The Wadley loop was used in radio receivers from the 1950s to approximately 1980. The Wadley loop was mostly used in more expensive stationary radio receivers, but the Wadley loop was also used in a portable radio receiver (Barlow-Wadley XCR-30 Mark II).

==Overview==

In a traditional superheterodyne radio receiver, most oscillator drift and instability occur in the first frequency converter stage because it is tunable and operating at a high frequency.

Unlike other drift-reducing techniques (such as crystal control or frequency synthesis), the Wadley loop does not attempt to stabilize the oscillator. Instead, it cancels the drift mathematically.

==Principles of operation==

The Wadley loop, an oscillator drift cancellation circuit

The Wadley loop works by:
1. Combining the first oscillator with the received signal in a frequency mixer to translate it to an intermediate frequency that is above the receiver's tuning range,
2. Mixing the same oscillator with a comb of harmonics from a crystal oscillator,
3. Selecting one of the results of (2) with a band-pass filter, and
4. Mixing this with the IF signal from (1).

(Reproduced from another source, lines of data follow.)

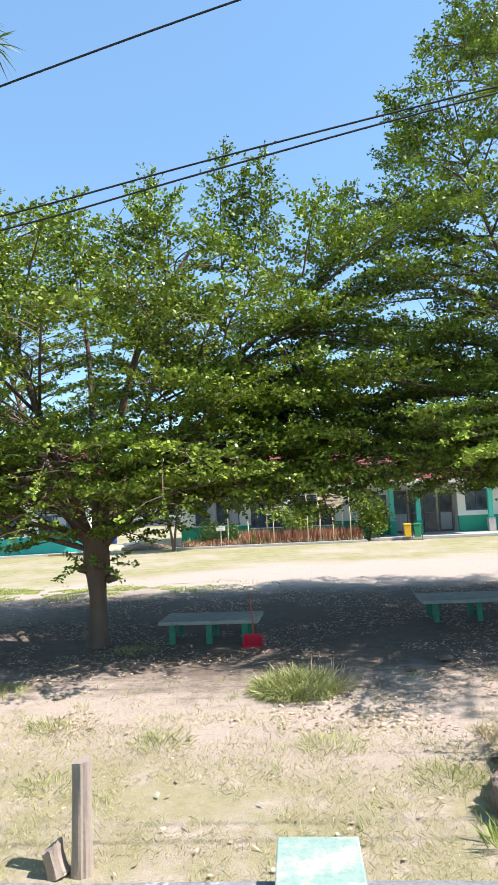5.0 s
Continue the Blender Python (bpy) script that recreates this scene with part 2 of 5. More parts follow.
M_FROND_YOUNG = leaf("young_palm_leaflet", (0.06, 0.14, 0.025), (0.18, 0.30, 0.05), 0.32, 0.22, (0.3, 0.45, 0.05), 1.0, 0.32)
# Lighter, yellower copy of M_FROND: sunlight put into the leaflet colour.
M_FROND_SUNLIT = leaf("sunlit_palm_leaflet", (0.045, 0.08, 0.018), (0.19, 0.23, 0.045), 0.28, 0.2, (0.40, 0.45, 0.05), 1.0, 0.5)
M_RACHIS = surface("rachis_green", (0.30, 0.33, 0.16), (0.45, 0.43, 0.28), 0.5, 6, 30, 0.5, 0.0)
M_DRY_FROND = leaf("dry_palm_leaflet", (0.30, 0.19, 0.13), (0.52, 0.38, 0.28), 0.7, 0.15, (0.4, 0.25, 0.12), 2.0)
M_SHEATH = surface("dry_sheath", (0.11, 0.068, 0.045), (0.28, 0.20, 0.14), 0.8, 8, 40, 0.8, 0.3)
M_GRASS_DRY = leaf("dry_grass", (0.33, 0.285, 0.14), (0.50, 0.46, 0.26), 0.7, 0.3, (0.5, 0.42, 0.15), 0.8)
M_GRASS_GREEN = leaf("green_grass", (0.17, 0.23, 0.05), (0.43, 0.46, 0.14), 0.55, 0.35, (0.3, 0.4, 0.05), 0.8)
M_TUFT = leaf("tuft_grass", (0.19, 0.22, 0.065), (0.41, 0.40, 0.165), 0.5, 0.3, (0.3, 0.4, 0.06), 2.0)
M_STRAW = leaf("straw", (0.36, 0.285, 0.165), (0.53, 0.45, 0.28), 0.7, 0.2, (0.5, 0.4, 0.2), 2.0)
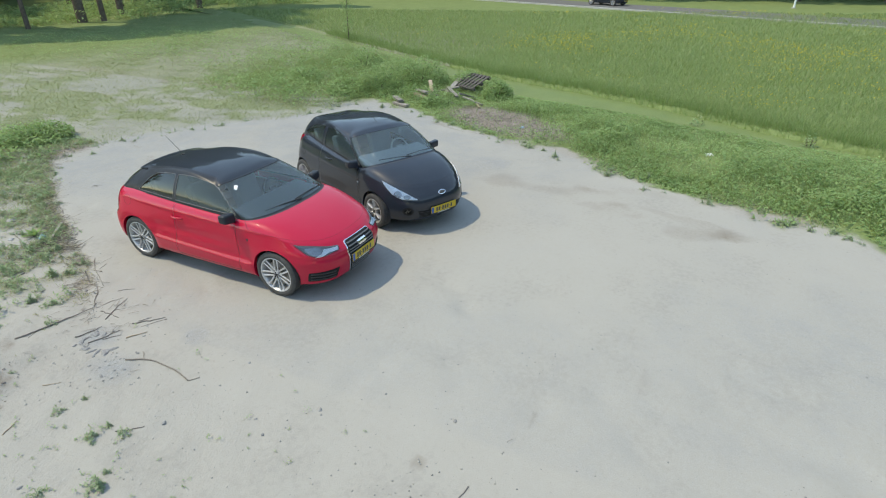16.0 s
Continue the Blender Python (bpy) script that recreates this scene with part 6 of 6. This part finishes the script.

Since the high-IF of part 1 drifts in the same direction and the same amount as the "synthetic oscillator" of part 3, when they are mixed in part 4, the drift terms cancel out and the result is a crystal-stable signal at a second intermediate frequency.

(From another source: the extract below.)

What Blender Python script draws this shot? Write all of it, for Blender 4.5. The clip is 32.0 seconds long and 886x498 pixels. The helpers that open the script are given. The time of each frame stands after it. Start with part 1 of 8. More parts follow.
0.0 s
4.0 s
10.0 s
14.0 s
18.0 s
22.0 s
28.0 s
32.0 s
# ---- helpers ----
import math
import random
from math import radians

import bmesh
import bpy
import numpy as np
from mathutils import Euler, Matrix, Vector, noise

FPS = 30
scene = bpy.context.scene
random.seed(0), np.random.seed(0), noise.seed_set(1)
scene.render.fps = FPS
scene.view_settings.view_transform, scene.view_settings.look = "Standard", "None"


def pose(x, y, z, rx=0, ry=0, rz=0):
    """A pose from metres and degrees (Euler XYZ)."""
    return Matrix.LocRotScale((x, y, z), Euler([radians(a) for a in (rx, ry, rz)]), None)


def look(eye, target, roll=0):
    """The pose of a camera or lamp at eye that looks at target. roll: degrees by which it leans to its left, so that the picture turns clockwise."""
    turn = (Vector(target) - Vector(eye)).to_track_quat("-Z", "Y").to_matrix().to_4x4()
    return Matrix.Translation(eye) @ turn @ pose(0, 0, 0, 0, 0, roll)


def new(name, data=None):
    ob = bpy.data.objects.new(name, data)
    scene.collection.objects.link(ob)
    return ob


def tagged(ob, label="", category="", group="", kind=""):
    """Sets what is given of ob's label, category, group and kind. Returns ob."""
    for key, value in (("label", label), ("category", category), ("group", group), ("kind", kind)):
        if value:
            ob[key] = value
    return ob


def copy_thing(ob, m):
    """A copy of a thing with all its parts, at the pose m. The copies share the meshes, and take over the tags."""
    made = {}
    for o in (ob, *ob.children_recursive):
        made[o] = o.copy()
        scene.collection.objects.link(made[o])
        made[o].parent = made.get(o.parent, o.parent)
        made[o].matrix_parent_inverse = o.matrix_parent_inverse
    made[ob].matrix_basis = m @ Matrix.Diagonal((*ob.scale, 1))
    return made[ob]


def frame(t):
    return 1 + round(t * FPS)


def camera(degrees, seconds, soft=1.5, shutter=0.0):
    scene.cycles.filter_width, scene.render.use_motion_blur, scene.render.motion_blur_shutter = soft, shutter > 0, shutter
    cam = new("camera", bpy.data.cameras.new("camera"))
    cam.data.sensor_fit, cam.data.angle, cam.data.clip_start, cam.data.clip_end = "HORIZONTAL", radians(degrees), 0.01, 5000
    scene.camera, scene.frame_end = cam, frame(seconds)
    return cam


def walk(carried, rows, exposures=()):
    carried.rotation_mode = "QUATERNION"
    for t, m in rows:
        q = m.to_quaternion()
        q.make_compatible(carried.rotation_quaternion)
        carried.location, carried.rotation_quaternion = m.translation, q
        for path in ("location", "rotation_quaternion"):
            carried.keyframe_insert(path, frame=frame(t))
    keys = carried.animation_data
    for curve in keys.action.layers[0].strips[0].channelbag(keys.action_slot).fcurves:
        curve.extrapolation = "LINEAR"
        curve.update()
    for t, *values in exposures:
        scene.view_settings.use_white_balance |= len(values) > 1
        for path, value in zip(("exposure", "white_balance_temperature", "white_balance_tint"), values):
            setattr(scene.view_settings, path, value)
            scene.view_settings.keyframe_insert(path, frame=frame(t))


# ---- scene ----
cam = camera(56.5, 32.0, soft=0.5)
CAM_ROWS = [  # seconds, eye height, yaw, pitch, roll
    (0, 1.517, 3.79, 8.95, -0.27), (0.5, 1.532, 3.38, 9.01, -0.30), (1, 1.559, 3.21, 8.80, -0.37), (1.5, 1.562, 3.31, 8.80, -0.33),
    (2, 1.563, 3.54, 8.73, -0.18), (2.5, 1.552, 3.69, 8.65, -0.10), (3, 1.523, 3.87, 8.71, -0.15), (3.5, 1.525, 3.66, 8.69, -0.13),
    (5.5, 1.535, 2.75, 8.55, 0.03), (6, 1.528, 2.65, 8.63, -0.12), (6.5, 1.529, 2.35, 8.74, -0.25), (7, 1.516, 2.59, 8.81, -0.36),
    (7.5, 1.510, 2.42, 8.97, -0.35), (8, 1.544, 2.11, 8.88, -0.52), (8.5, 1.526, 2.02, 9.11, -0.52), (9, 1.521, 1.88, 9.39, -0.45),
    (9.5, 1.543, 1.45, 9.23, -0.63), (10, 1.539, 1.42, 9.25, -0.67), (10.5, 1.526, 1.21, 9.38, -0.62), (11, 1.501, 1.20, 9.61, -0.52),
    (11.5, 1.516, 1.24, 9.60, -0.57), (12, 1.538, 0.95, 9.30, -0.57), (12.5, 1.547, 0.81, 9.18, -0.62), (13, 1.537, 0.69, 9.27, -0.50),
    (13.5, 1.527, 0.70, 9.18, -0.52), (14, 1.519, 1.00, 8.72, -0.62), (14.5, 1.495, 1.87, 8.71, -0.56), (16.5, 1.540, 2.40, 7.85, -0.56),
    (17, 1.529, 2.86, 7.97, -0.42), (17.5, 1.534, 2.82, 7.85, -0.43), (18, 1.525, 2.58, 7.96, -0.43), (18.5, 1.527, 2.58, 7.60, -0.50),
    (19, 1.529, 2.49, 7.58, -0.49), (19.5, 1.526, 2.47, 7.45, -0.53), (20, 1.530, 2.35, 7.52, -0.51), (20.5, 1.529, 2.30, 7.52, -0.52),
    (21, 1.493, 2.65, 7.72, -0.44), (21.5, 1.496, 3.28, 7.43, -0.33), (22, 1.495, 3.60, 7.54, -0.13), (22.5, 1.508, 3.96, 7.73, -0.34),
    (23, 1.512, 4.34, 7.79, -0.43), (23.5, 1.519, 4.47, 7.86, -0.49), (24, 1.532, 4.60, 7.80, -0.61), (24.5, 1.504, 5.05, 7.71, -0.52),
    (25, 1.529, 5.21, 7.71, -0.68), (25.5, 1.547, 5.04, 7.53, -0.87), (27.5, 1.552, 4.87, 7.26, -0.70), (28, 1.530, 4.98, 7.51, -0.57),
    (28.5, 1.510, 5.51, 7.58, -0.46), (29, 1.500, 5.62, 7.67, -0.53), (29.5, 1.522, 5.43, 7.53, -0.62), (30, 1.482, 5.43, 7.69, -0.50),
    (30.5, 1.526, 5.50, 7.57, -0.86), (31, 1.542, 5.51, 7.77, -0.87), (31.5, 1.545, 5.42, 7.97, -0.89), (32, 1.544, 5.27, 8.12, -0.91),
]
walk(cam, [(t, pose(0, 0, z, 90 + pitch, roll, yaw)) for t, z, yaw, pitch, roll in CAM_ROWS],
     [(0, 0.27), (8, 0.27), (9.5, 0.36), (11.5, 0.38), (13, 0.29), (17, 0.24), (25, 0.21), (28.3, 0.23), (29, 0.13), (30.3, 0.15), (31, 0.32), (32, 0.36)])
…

However, the drift makes it impossible to use high-IF selectivity to reject undesired signals. Instead, the high IF is designed with a band-pass characteristic. Also, since the first oscillator is cancelled out, it cannot be used to tune a particular signal. Instead, it selects an entire band of signals – which one depends on which harmonic was chosen in part 3 above. The size of the band is equal to the spacing of the crystal harmonics. A conventionally tuned "back end" selects the desired signal from the band of signals presented at the second IF.

==Example==
As an example, consider picking up signals from 0 to 30 MHz. This is divided into thirty 1 MHz bands, which are then translated to a band at 44–45 MHz. To convert 0–1 MHz, the first oscillator must be 45 MHz; to convert 1–2 MHz it must be 46 MHz; and so on. Meanwhile, the first oscillator is also mixed with harmonics from a 1 MHz crystal and the results pass through a 42 MHz filter. Only one harmonic gets through. When the first oscillator is 45 MHz, it is the third harmonic, because 45 − 3 = 42. At 46 MHz, it is the fourth harmonic, and so on. The oscillator does not have to be exactly 45, 46, and so on, only close enough to get through the 42 MHz band-pass filter. Suppose it is 45.1. Then we get 42.1 from the filter, and 45.1 − 42.1 is still 3. When the high IF is mixed with the 42 MHz, the result is a band of signals from 3 MHz to 2 MHz, from which the desired signal is selected. This can potentially be accomplished with a conventional superheterodyne back-end converting 3–2 MHz to 455 kHz and finally demodulating the signal back to audio. The overall receiver drift consists of the crystal's drift plus the 3 MHz back-end. When we are listening to a 30 MHz signal, this receiver is about ten times as stable as one using a high-frequency tunable VFO.

To a new user, the feel of the first oscillator tuning control is counterintuitive. Although the knob moves in a continuous, analog fashion, its effect on the receiver operation is discrete, that is, the tuning advances in 1 MHz jumps.

An example is Yaesu's FRG-7 communications receiver, which uses the system to remove local oscillator drift. The Racal RA17 and Realistic DX-302 also used the Wadley loop in their design.

An optical implementation of a Wadley loop has recently been proposed. This allows a compact relatively unstable laser to be used as a local oscillator. The system's stability being obtained from a master "comb source" (usually a pulsed laser, such as a mode-locked laser), possibly common to many receivers within an exchange.